Let $\mathcal{A}$ be an abelian category, let $\textbf{Ch} (\mathcal{A})$ be the category of unbounded chain complexes in $\mathcal{A}$, and let $\mathbf{D} (\mathcal{A})$ be the derived category, i.e. the localisation of $\textbf{Ch} (\mathcal{A})$ with respect to quasi-isomorphisms. This can be constructed somewhat more concretely as a category of fractions in the chain homotopy category $\mathbf{K} (\mathcal{A})$, i.e. $\textbf{Ch} (\mathcal{A})$ modulo chain homotopy, which is convenient for technical purposes.

Abusing notation, given an object $A$ in $\mathcal{A}$, we also write $A$ for the chain complex in $\mathcal{A}$ consisting of $A$ in degree $0$ and $0$ elsewhere.

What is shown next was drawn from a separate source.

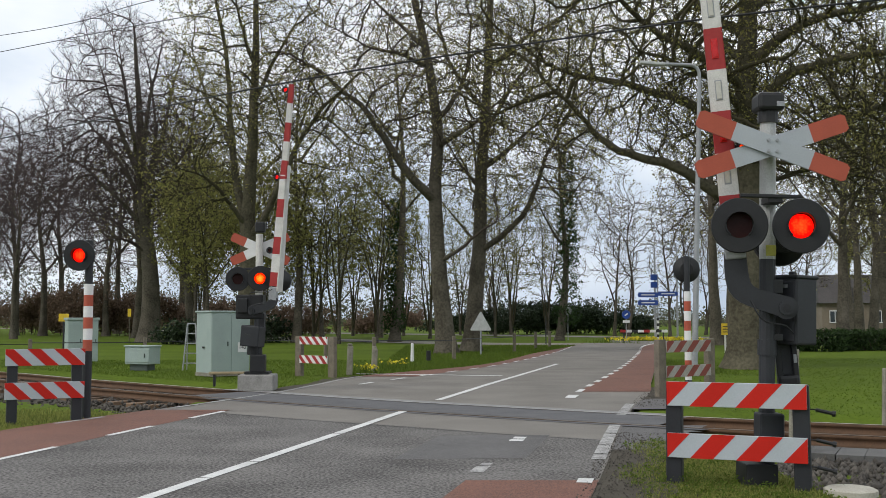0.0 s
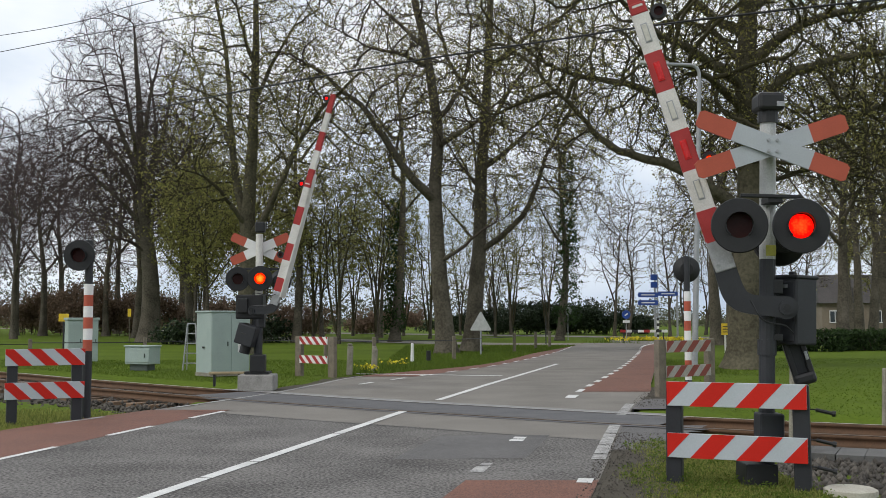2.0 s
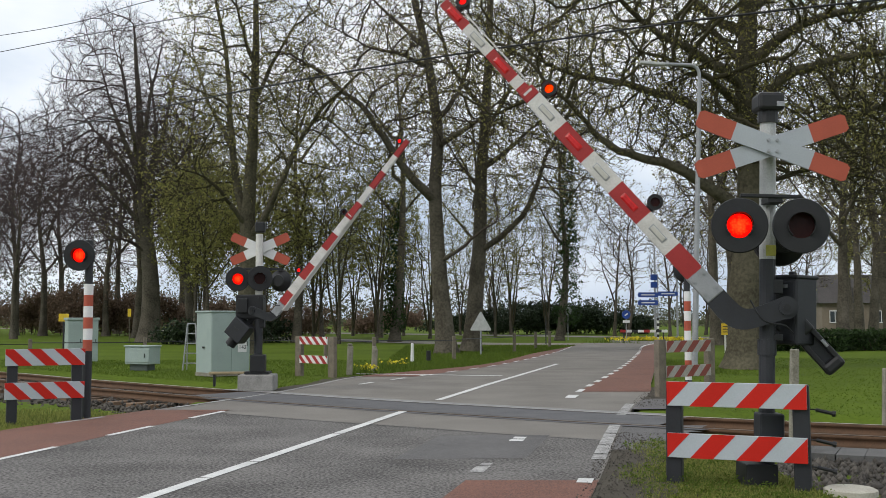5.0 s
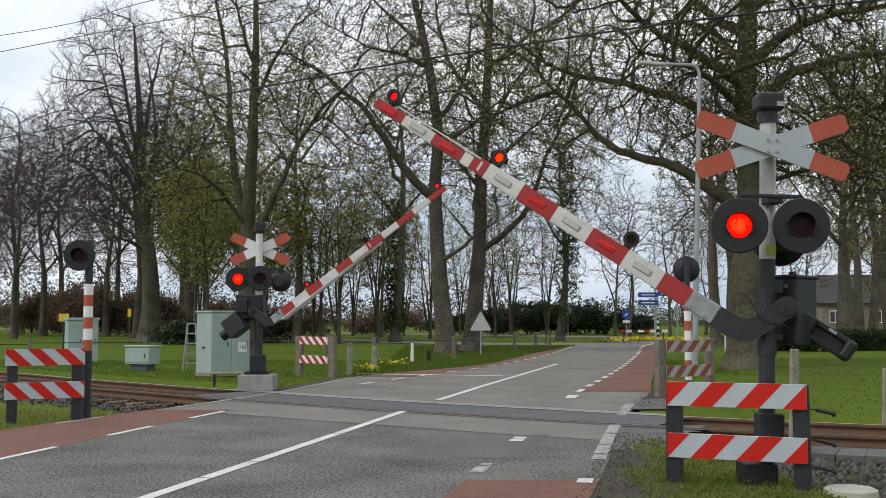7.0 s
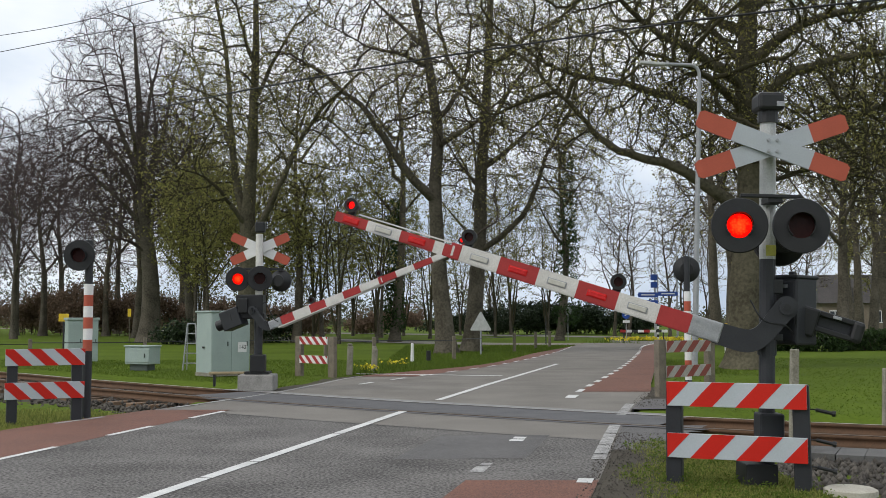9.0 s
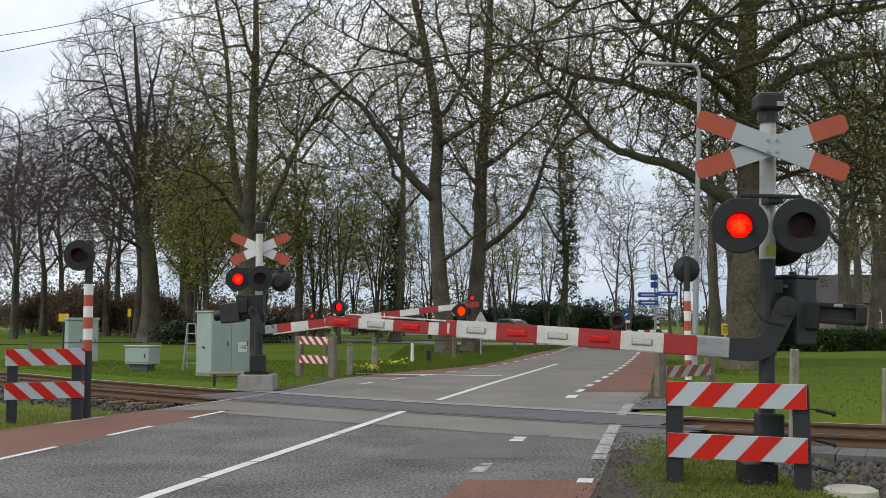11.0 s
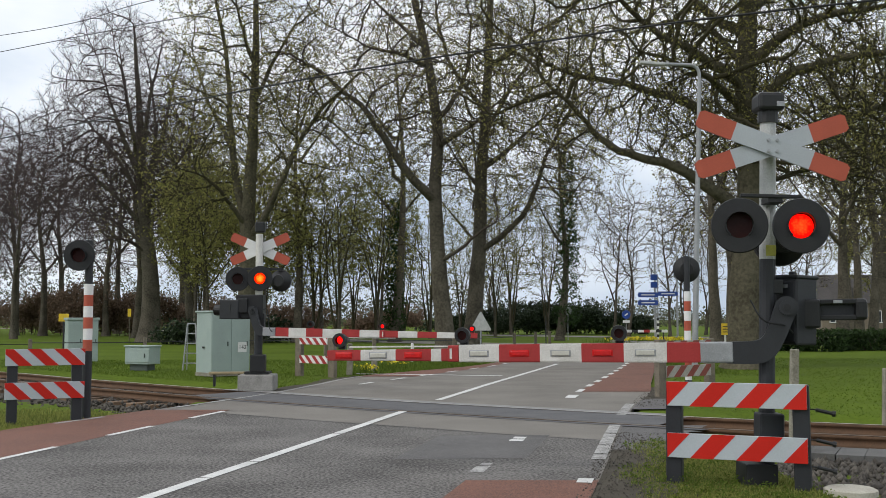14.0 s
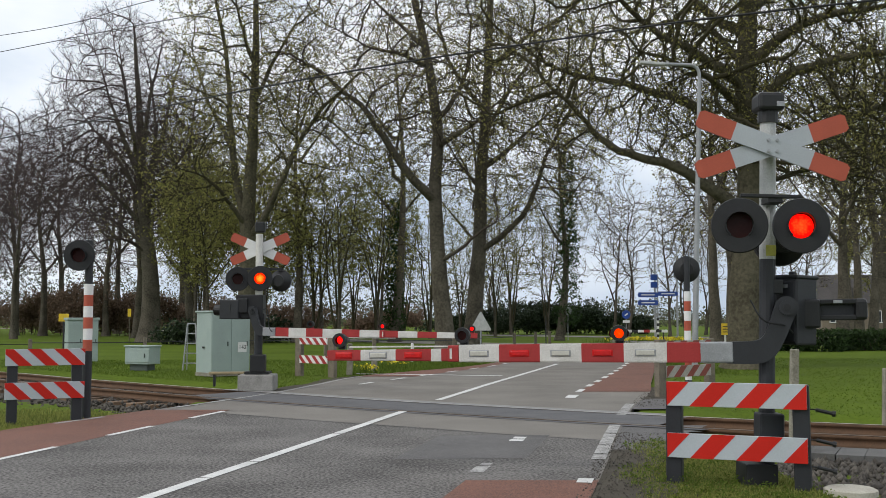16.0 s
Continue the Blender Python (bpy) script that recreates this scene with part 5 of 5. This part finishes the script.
# ---- motion ----
BEAT = 0.6635
LEFT_ON = [(0.21 + BEAT * k, 0.57 + BEAT * k) for k in range(-1, 24)]
RIGHT_ON = [((0.605 if k != 21 else 0.545) + BEAT * k, 0.86 + BEAT * k) for k in range(-1, 24)]
SIDE_ON = [(-0.2, 0.05), (0.35, 0.65), (0.9, 1.25), (1.57, 1.87), (2.2, 2.55), (2.9, 3.22), (3.47, 3.8), (4.17, 4.45), (4.8, 5.1), (5.45, 5.75), (6.05, 6.42),
           (6.72, 6.92), (7.27, 7.55), (7.9, 8.23), (8.55, 8.85), (9.15, 9.5), (9.8, 10.1), (10.45, 10.75), (11.1, 11.42), (11.75, 11.92), (12.35, 12.65),
           (12.95, 13.23), (13.57, 13.85), (14.17, 14.55), (14.87, 15.12), (15.47, 15.75)]


def blind_rows(spans, shift):
    shut, apart = pose(0, 0, 0), pose(shift, 0, 0)
    step = 1 / 30
    first = any(a <= 0.0 < b for a, b in spans)
    rows = [(0.0, apart if first else shut)]
    for a, b in spans:
        if a > 0.05:
            rows += [(a - 2 * step, shut), (a - step, shut), (a, apart), (a + step, apart)]
        if 0.05 < b < 15.9:
            rows += [(b - step, apart), (b, apart), (b + step, shut), (b + 2 * step, shut)]
    rows = [r for k, r in enumerate(rows) if r[0] < 15.95 and (k == 0 or r[0] > 0.02)]
    return rows + [(16.0, rows[-1][1])]


def boom_rows(pivot, heading, angles):
    return [(t, pose(*pivot, 0, -a, heading)) for t, a in angles]


def motions():
    walk(BOOM_NEAR, boom_rows((3.069, 9.365, 1.551), 166.5, [(0.0, 85.5), (0.45, 85.2), (1.0, 81.7), (1.5, 77.3), (2.0, 73.0), (2.5, 68.8), (3.5, 60.7), (5.0, 49.0),
                                                           (7.0, 33.4), (8.0, 25.4), (9.0, 17.6), (10.0, 10.2), (10.8, 4.9), (11.3, 2.2), (11.6, 0.6), (11.9, -0.6), (12.1, -0.7), (12.3, -0.7), (15.8, -0.7), (16.0, -0.7)]))
    walk(BOOM_FAR, boom_rows((-3.85, 21.3, 1.62), -13.5, [(0.0, 85.3), (0.45, 85.0), (1.0, 82.2), (1.5, 78.0), (2.0, 73.8), (2.5, 70.0), (3.0, 66.1), (3.5, 62.3), (5.0, 51.0),
                                                          (7.0, 35.9), (8.0, 28.4), (9.0, 20.9), (10.0, 13.6), (11.0, 6.6), (11.5, 3.4), (11.8, 1.0), (12.1, -0.7), (12.3, -0.9), (12.5, -0.9), (15.8, -0.9), (16.0, -0.9)]))
    walk(CAR, [(t, pose(x, y, 0.005, 0, 0, a)) for t, x, y, a in ((0.0, -164, 256, -43.7), (6.3, -69, 165, -43.7), (8.0, -43, 140, -43.7), (10.5, -2, 101, -43.7),
                                                                  (11.3, 11.5, 88.2, -38), (11.7, 18.5, 84.5, -22), (12.5, 34, 81, -12), (16.0, 106, 71.3, -7))])
    spans = {"boom": [p for p in LEFT_ON if not 8.0 < p[0] < 9.0 and p[0] < 14.7], "left": LEFT_ON, "right": RIGHT_ON, "tail": [p for p in RIGHT_ON if not p[0] < 14.0 < p[1]], "side": SIDE_ON}
    for leaf, shift, lit in BLINKERS:
        walk(leaf, blind_rows(spans[lit], shift))


motions()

Given a chain complex $C$ in $\mathcal{A}$ and an integer $n$, we write $\Omega^n C$ for the shifted chain complex with $(\Omega^n C)_m = C_{n+m}$. (I use homological indexing.) Thus, given an object $B$ in $\mathcal{A}$, $\Omega^{-n} B$ is the chain complex with $B$ in degree $n$ and $0$ elsewhere.

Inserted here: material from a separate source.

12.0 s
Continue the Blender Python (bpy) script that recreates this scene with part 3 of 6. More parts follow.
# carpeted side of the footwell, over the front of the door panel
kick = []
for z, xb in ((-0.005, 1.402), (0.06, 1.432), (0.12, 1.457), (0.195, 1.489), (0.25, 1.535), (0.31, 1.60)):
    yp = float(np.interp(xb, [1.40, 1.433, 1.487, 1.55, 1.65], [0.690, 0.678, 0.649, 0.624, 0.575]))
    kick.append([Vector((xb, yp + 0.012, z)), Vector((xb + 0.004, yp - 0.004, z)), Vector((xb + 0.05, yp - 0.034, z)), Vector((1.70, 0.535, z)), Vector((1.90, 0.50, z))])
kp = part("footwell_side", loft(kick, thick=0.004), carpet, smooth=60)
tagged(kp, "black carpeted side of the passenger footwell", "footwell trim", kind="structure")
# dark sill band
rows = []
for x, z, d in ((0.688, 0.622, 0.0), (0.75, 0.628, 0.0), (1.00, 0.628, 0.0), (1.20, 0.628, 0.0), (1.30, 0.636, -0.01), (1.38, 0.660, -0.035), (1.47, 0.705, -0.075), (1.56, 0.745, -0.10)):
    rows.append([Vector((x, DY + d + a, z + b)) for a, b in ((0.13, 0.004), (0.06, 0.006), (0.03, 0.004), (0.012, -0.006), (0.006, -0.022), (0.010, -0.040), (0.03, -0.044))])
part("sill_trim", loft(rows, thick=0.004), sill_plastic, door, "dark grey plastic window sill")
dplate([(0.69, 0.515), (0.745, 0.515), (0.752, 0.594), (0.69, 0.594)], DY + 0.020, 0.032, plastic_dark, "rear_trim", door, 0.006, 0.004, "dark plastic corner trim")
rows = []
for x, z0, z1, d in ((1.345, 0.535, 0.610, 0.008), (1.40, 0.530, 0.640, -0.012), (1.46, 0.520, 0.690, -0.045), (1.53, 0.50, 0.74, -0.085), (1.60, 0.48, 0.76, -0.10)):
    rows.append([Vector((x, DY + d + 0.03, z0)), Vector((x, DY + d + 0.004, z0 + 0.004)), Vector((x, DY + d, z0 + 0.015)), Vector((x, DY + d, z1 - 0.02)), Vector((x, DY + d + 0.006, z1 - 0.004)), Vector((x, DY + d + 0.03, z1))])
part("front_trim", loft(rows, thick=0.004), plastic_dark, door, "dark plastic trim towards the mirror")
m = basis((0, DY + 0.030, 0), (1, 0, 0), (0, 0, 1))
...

Given objects $A$ and $B$ in $\mathcal{A}$, we now define: $$\textrm{Ext}^n_\mathcal{A} (A, B) = \textrm{Hom}_{\mathbf{D} (\mathcal{A})} (A, \Omega^{-n} B)$$ Equivalently: $$\textrm{Ext}^n_\mathcal{A} (A, B) = \textrm{Hom}_{\mathbf{D} (\mathcal{A})} (\Omega^n A, B)$$ The elements of $\textrm{Ext}^n_\mathcal{A} (A, B)$ are certain equivalence classes of diagrams of the form below, $$\require{AMScd} \begin{CD} \cdots @>>> 0 @>>> 0 @>>> \cdots @>>> A @>>> 0 @>>> \cdots \\ & @AAA @AAA & & @AAA @AAA \\ \cdots @>>> C_{n+1} @>>> C_n @>>> \cdots @>>> C_0 @>>> C_{-1} @>>> \cdots \\ & @VVV @VVV & & @VVV @VVV \\ \cdots @>>> 0 @>>> B @>>> \cdots @>>> 0 @>>> 0 @>>> \cdots \end{CD}$$ where the rows are chain complexes in $\mathcal{A}$, $C \to A$ is a quasi-isomorphism in $\textbf{Ch} (\mathcal{A})$, and $C \to \Omega^{-n} B$ is any morphism in $\textbf{Ch} (\mathcal{A})$. Given a projective resolution $P \to A$ and injective resolution $B \to I$, we have $$\textrm{Ext}^n (A, B) \cong \textrm{Hom}_{\mathbf{D} (\mathcal{A})} (P, \Omega^{-n} B) \cong \textrm{Hom}_{\mathbf{D} (\mathcal{A})} (P, \Omega^{-n} I) \cong \textrm{Hom}_{\mathbf{D} (\mathcal{A})} (\Omega^n P, I) \cong \textrm{Hom}_{\mathbf{D} (\mathcal{A})} (\Omega^n A, I)$$ because quasi-isomorphisms in $\textbf{Ch} (\mathcal{A})$ become isomorphisms in $\mathbf{D} (\mathcal{A})$. Furthermore:

• For any bounded below chain complex of projectives $P$ in $\mathcal{A}$, $\textrm{Hom}_{\mathbf{K} (\mathcal{A})} (P, -)$ sends quasi-isomorphisms to isomorphisms, so (abusing notation and omitting details) $\textrm{Hom}_{\mathbf{D} (\mathcal{A})} (P, -) \cong \textrm{Hom}_{\mathbf{K} (\mathcal{A})} (P, -)$; in particular, for any object $B$ in $\mathcal{A}$, $\textrm{Hom}_{\mathbf{D} (\mathcal{A})} (P, B) \cong \mathrm{H}^0 (\textrm{Hom}_\mathcal{A} (P, B))$.

• For any bounded above chain complex of injectives $I$ in $\mathcal{A}$, $\textrm{Hom}_{\mathbf{K} (\mathcal{A})} (-, I)$ sends quasi-isomorphisms to isomorphisms, so (abusing notation and omitting details) $\textrm{Hom}_{\mathbf{D} (\mathcal{A})} (-, I) \cong \textrm{Hom}_{\mathbf{K} (\mathcal{A})} (-, I)$; in particular, for any object $A$ in $\mathcal{A}$, $\textrm{Hom}_{\mathbf{D} (\mathcal{A})} (A, I) \cong \mathrm{H}_0 (\textrm{Hom}_\mathcal{A} (A, I))$.

See e.g. Stacks or any modern homological algebra textbook. The only point that is not well explained in the literature is the notion of a partial derived functor; you can refer here instead.